## YOUR INSTRUCTIONS:
Restate word for word the lines of the records below, starting at the line that contains "4. This part finishes the script." and ending at the line that contains "return tagged(ob, label, category)", with both of those lines included and nothing else.
[Start LISTING]
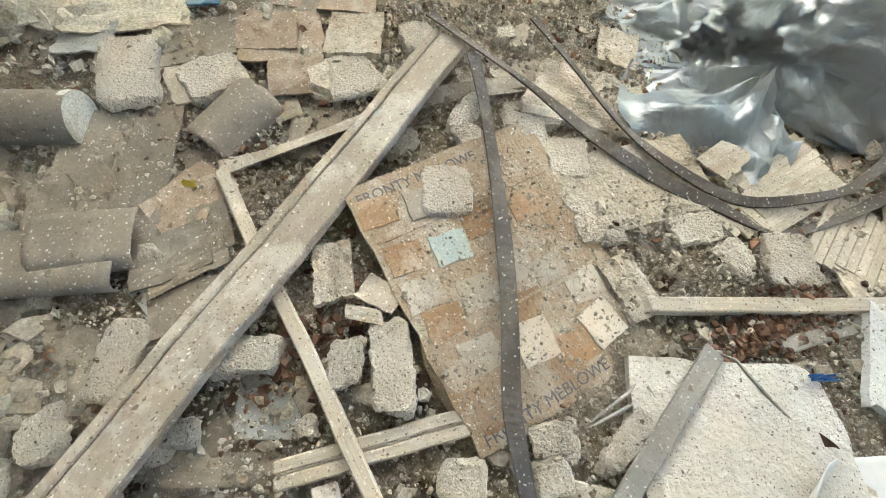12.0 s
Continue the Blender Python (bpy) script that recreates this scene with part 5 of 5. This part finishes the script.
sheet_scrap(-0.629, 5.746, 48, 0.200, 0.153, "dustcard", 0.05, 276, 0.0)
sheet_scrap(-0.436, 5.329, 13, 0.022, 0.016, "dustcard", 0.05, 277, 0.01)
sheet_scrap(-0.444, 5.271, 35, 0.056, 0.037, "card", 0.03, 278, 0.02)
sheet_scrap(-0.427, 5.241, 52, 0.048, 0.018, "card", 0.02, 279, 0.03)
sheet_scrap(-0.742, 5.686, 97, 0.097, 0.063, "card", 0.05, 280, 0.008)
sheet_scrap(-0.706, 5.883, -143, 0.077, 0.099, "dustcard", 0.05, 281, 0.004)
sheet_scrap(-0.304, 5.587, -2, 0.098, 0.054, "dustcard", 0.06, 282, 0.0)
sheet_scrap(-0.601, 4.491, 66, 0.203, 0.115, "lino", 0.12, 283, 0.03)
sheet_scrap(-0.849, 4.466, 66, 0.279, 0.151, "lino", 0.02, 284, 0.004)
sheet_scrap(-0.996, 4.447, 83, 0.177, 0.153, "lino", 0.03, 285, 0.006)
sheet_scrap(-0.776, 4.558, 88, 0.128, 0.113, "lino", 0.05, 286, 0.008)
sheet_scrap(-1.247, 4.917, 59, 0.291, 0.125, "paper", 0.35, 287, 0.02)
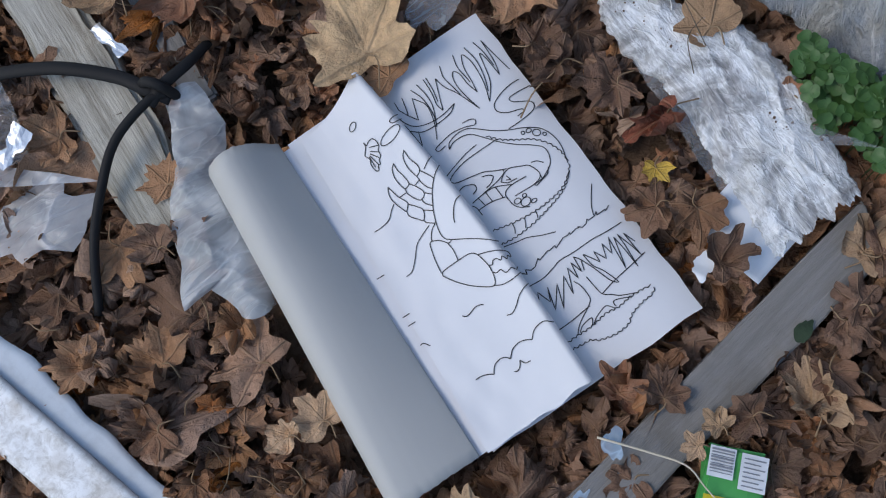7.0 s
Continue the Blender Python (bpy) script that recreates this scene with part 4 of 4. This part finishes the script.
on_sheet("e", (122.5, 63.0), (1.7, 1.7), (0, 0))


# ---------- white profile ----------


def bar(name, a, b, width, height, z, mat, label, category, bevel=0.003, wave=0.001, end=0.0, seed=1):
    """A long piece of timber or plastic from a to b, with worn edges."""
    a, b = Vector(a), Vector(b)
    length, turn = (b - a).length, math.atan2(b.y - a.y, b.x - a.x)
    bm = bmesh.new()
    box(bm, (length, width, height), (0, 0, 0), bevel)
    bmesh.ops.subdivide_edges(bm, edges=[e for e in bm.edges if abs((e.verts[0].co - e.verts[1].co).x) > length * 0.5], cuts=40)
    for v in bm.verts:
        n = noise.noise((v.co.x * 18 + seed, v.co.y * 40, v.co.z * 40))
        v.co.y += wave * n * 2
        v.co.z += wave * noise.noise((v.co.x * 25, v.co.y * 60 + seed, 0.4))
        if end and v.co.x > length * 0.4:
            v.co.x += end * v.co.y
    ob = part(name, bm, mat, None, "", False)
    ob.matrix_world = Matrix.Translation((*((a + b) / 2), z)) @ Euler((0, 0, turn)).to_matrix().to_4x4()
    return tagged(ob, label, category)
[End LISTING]
[Start LISTING]
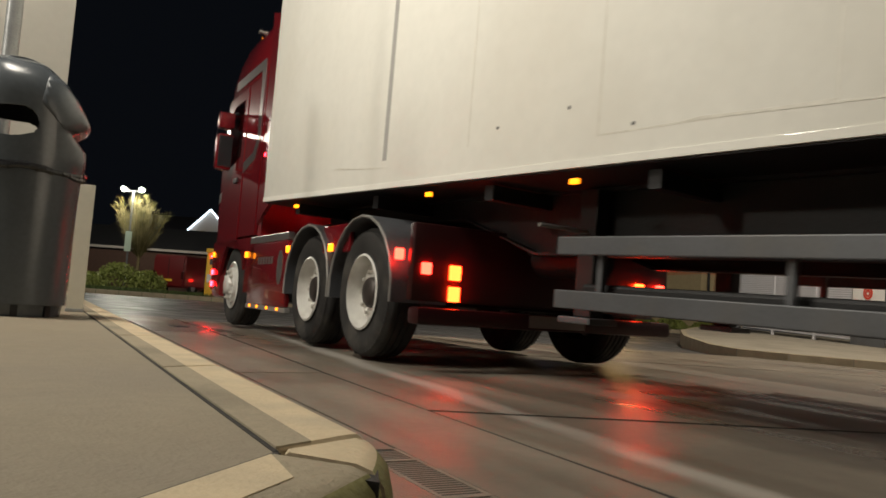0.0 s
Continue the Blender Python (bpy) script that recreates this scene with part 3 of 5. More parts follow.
[End LISTING]
## TASK OUTPUT:
Continue the Blender Python (bpy) script that recreates this scene with part 4 of 4. This part finishes the script.
on_sheet("e", (122.5, 63.0), (1.7, 1.7), (0, 0))


# ---------- white profile ----------


def bar(name, a, b, width, height, z, mat, label, category, bevel=0.003, wave=0.001, end=0.0, seed=1):
    """A long piece of timber or plastic from a to b, with worn edges."""
    a, b = Vector(a), Vector(b)
    length, turn = (b - a).length, math.atan2(b.y - a.y, b.x - a.x)
    bm = bmesh.new()
    box(bm, (length, width, height), (0, 0, 0), bevel)
    bmesh.ops.subdivide_edges(bm, edges=[e for e in bm.edges if abs((e.verts[0].co - e.verts[1].co).x) > length * 0.5], cuts=40)
    for v in bm.verts:
        n = noise.noise((v.co.x * 18 + seed, v.co.y * 40, v.co.z * 40))
        v.co.y += wave * n * 2
        v.co.z += wave * noise.noise((v.co.x * 25, v.co.y * 60 + seed, 0.4))
        if end and v.co.x > length * 0.4:
            v.co.x += end * v.co.y
    ob = part(name, bm, mat, None, "", False)
    ob.matrix_world = Matrix.Translation((*((a + b) / 2), z)) @ Euler((0, 0, turn)).to_matrix().to_4x4()
    return tagged(ob, label, category)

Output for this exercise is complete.